> [TASK BRIEF] Lift out, unaltered, the lines of the material below between the line holding "scene.camera, scene.frame_end = cam, frame(seconds)" and the line holding "keys = carried.animation_data", counting both.
-- START OF SUPPLIED RECORDS --
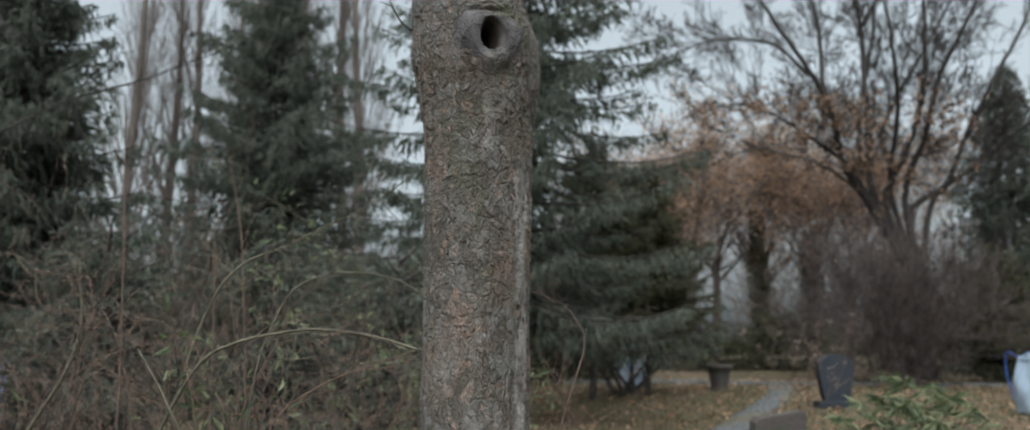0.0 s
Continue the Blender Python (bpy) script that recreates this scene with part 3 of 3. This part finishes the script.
-- END OF SUPPLIED RECORDS --
-- START OF SUPPLIED RECORDS --
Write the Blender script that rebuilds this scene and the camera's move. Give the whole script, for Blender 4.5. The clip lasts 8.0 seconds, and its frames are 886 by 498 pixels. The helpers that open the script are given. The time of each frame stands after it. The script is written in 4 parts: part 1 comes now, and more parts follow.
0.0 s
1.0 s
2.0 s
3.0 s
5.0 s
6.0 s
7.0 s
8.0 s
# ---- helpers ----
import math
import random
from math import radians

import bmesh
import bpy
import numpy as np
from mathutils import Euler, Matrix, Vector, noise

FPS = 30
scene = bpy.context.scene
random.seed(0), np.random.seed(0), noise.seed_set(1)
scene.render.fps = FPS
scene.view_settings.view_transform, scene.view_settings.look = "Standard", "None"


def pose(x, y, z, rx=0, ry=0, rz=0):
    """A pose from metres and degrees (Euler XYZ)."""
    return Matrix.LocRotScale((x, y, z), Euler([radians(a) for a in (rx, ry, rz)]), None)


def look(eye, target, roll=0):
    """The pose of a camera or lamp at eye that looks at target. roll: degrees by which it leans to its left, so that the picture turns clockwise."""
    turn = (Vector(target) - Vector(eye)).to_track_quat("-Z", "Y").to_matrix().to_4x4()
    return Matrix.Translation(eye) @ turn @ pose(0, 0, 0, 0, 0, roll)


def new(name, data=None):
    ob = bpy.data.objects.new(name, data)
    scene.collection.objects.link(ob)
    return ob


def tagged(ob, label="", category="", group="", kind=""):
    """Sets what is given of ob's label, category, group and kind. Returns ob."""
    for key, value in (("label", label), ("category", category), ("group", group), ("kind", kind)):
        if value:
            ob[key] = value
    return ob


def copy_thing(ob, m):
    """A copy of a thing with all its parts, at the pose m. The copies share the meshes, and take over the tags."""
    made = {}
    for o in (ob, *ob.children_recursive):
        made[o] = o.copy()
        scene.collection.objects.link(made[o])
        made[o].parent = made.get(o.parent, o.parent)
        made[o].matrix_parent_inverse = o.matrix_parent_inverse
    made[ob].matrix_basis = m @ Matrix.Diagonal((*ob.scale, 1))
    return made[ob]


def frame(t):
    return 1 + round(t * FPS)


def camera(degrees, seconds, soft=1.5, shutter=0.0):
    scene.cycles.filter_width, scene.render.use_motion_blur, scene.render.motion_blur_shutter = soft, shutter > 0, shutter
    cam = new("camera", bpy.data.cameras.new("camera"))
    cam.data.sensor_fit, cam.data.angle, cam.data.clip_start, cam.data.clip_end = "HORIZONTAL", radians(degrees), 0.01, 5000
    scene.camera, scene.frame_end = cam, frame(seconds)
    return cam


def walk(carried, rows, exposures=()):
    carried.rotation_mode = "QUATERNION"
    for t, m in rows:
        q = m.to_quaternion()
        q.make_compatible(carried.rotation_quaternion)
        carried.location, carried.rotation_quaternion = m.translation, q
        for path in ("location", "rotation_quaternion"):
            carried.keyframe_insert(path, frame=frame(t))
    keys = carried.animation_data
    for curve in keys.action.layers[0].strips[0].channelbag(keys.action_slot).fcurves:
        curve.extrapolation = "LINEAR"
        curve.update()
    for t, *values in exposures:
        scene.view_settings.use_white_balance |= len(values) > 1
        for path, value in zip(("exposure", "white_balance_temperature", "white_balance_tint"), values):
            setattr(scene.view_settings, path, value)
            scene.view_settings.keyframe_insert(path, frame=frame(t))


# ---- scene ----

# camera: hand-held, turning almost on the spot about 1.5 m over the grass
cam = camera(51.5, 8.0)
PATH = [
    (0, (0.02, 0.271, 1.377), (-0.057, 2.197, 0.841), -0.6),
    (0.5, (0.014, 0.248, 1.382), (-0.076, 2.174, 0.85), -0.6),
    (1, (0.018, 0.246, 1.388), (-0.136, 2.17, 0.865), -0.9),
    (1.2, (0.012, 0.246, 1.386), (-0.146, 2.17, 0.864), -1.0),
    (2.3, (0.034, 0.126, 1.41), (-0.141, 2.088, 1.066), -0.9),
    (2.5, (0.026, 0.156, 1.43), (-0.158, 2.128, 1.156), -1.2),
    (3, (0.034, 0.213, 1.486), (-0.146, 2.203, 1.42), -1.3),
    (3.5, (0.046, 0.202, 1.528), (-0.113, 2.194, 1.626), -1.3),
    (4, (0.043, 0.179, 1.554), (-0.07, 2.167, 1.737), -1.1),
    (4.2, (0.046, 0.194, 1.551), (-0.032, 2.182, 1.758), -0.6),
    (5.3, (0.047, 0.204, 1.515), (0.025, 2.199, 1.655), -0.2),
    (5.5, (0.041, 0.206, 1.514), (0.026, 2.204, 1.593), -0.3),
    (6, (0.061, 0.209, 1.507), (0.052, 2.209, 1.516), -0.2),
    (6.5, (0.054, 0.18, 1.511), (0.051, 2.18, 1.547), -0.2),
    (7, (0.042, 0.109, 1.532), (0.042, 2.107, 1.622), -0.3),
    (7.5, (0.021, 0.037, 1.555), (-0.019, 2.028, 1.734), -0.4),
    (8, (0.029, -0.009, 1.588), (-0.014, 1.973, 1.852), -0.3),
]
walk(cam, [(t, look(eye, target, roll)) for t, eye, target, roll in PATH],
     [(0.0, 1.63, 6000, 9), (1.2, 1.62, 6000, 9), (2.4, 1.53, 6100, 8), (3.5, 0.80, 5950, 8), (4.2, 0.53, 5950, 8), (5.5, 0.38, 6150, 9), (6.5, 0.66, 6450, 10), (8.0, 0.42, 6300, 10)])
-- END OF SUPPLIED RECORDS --
> [SOLUTION FOR THIS EXERCISE]
    scene.camera, scene.frame_end = cam, frame(seconds)
    return cam


def walk(carried, rows, exposures=()):
    carried.rotation_mode = "QUATERNION"
    for t, m in rows:
        q = m.to_quaternion()
        q.make_compatible(carried.rotation_quaternion)
        carried.location, carried.rotation_quaternion = m.translation, q
        for path in ("location", "rotation_quaternion"):
            carried.keyframe_insert(path, frame=frame(t))
    keys = carried.animation_data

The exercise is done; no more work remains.